All of the villages have some form of fortification against pirates except for Corniglia, which is above sea level.

Riomaggiore is all rock formations and tunnels, with the village built along the sides of a steep ravine.

It was very busy. Narrow alleys and staircases ran off the main street to the harbour – a slow walker or careful climber resulted in huge queues.

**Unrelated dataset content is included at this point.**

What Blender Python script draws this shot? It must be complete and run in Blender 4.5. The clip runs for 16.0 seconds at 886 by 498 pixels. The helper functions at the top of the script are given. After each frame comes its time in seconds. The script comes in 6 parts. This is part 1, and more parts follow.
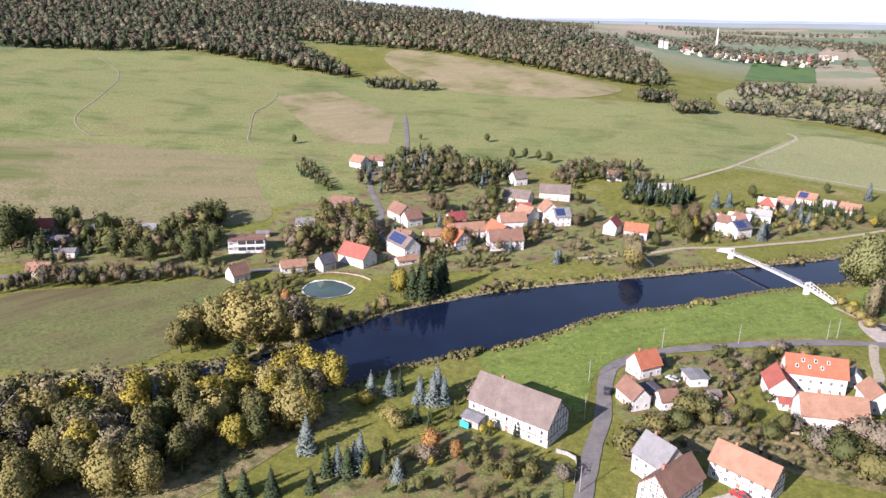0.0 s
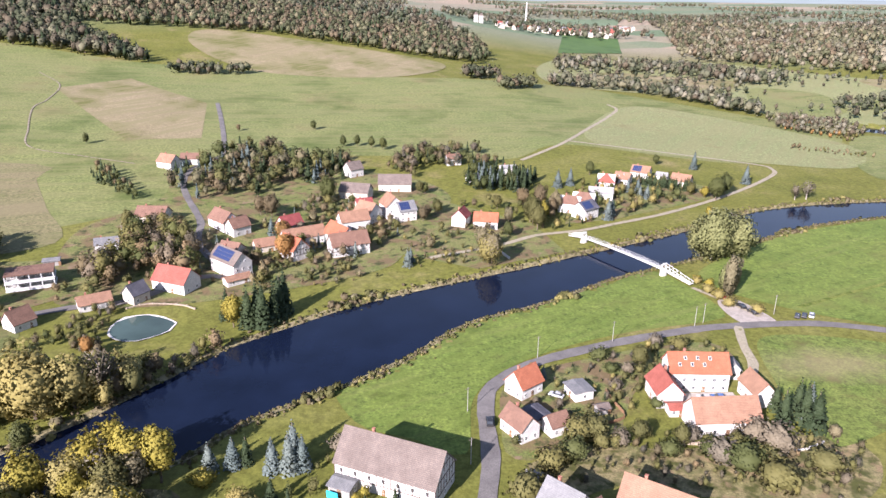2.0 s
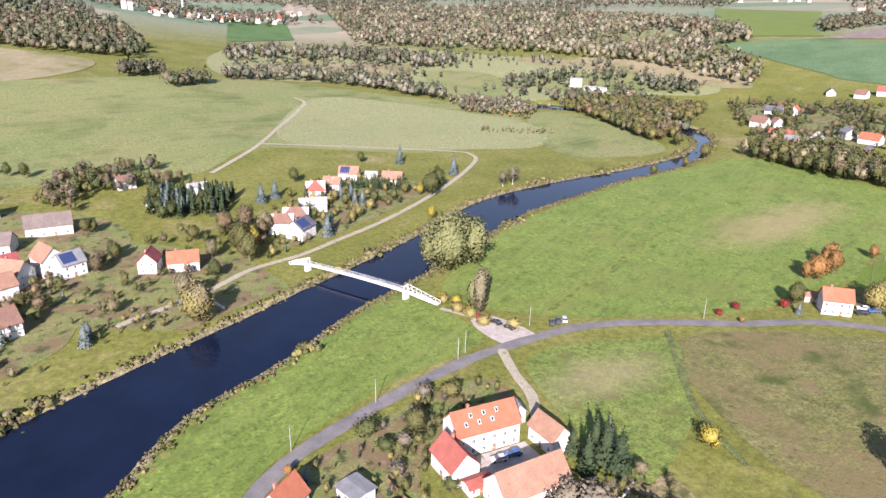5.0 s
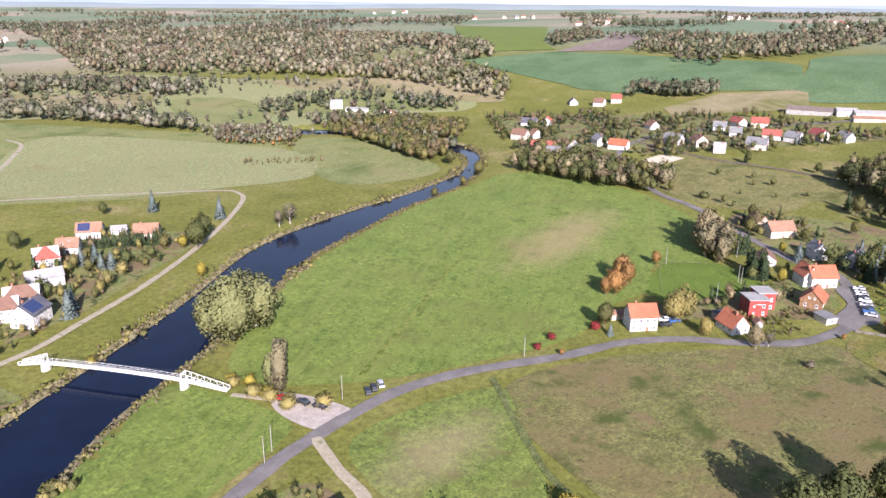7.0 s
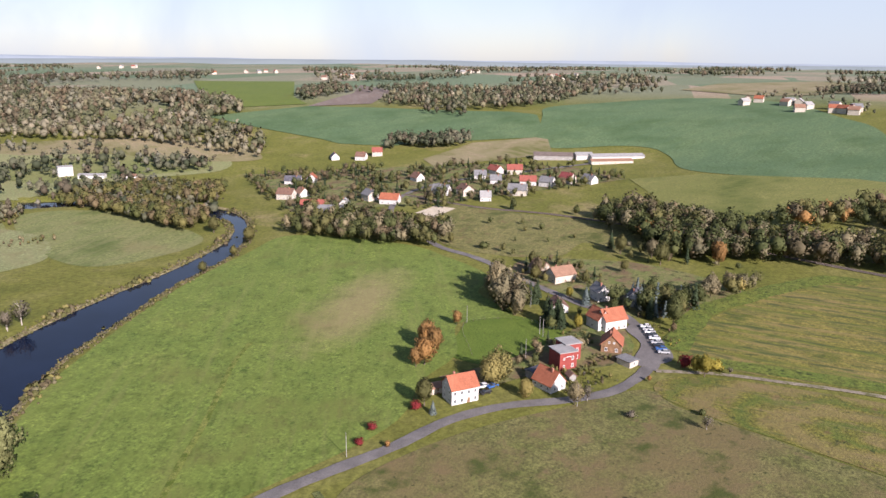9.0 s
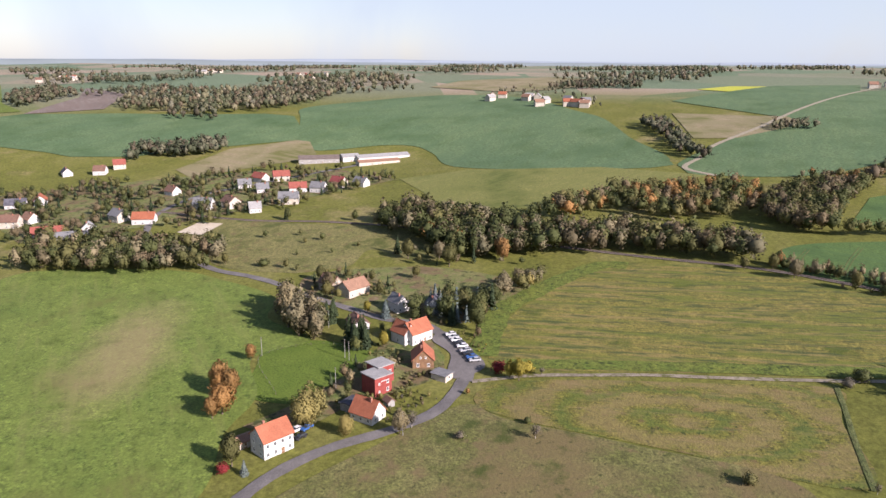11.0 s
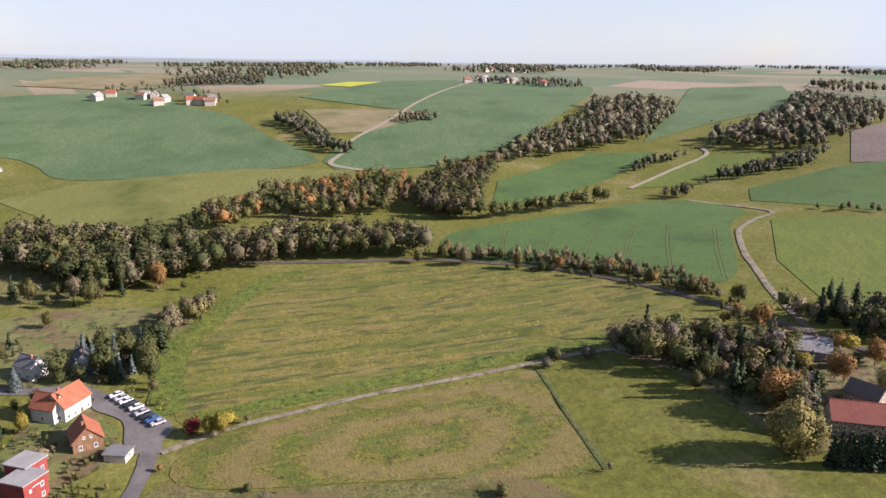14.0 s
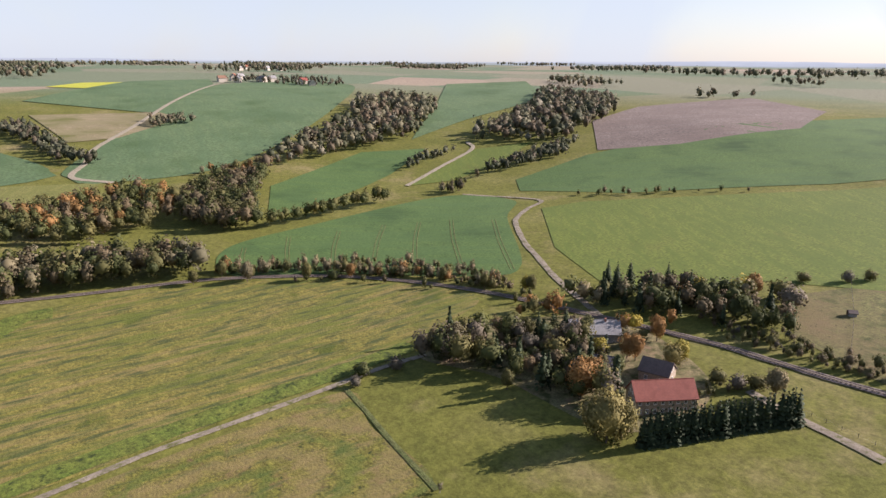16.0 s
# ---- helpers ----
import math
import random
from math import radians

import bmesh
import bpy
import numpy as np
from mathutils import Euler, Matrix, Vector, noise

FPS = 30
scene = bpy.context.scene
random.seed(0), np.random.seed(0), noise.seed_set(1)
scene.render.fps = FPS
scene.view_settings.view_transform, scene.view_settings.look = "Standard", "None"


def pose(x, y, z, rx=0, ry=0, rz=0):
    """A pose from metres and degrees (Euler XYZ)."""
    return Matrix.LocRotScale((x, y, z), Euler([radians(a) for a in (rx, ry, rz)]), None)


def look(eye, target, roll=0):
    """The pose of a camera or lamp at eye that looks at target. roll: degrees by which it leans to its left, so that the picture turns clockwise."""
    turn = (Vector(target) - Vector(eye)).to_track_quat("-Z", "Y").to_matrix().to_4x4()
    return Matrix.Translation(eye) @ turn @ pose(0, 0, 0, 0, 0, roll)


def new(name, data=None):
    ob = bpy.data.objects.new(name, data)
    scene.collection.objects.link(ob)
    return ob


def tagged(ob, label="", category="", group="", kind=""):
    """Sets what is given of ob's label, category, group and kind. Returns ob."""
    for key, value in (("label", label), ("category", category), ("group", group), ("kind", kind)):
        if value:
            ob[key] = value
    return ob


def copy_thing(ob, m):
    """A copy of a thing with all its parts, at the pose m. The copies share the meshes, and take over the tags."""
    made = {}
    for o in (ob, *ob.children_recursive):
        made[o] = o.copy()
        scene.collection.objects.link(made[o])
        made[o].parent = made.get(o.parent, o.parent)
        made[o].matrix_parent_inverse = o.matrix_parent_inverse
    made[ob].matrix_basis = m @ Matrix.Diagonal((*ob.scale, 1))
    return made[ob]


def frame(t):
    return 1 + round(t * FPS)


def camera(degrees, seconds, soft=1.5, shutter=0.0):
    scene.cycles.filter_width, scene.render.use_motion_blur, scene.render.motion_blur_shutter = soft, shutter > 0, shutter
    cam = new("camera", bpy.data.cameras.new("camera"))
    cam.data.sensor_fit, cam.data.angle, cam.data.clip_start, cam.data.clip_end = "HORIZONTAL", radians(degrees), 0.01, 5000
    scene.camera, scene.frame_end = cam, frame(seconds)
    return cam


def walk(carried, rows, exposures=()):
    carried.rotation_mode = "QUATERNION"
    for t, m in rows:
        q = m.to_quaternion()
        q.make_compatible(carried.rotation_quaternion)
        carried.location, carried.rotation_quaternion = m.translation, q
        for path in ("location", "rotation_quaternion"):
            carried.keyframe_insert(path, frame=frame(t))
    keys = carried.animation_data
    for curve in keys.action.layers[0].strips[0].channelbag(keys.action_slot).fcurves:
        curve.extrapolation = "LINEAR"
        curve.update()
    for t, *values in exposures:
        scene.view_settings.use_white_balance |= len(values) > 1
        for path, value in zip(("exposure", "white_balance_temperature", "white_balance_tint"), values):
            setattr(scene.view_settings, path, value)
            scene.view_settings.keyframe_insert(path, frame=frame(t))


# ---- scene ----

The narrow tunnels cut through the rock provided another bottleneck:  it’s blatantly obvious why the locals get so frustrated with the tourists.

And then it was on to Manarola  which was  originally (apparently) just a series of bridges over a narrow ravine.  Behind the village, a natural amphitheatre has been scooped out of the rock, while streams run behind and under the houses.

Above the village, the church and its bell-tower kept watch.

Again, it was packed so we jumped on a train and went off to Corniglia.

In order to get to Corniglia you either take the shuttle bus (packed and a huge queue) or you walk up the 340-plus stairs.   They aren’t big steps  but it’s still a long way. 

It’s a more restrained place, more stone, less colour; still narrow alleys, still busy and still with the sense of a certain irritation among the locals.

There are some wonderful views from the village.

And then it was on to Vernazza, where the platform is so small that most of it was in the tunnel.

Vernazza was very pretty, with a rocky harbour and a grotto-like church right on the water rather than perched above the town.

It was raining heavily and every covered area (including the church) was rammed with wet people.

We returned to tranquil Moneglia and bought a bottle of wine.

Several things stuck out.  Firstly the sheer weight of people traipsing through the villages. It was May, school term time and poor weather: where did they all come from?

Secondly the grape vines everywhere, tumbling down terraces to the sea, climbing up terraces behind the villages.  Just everywhere.

It was interesting,  we were glad we had visited, we were very glad we only took a day.

While we might return to the national park to look at some of the inland villages,  we are unlikely to return to the coastal villages.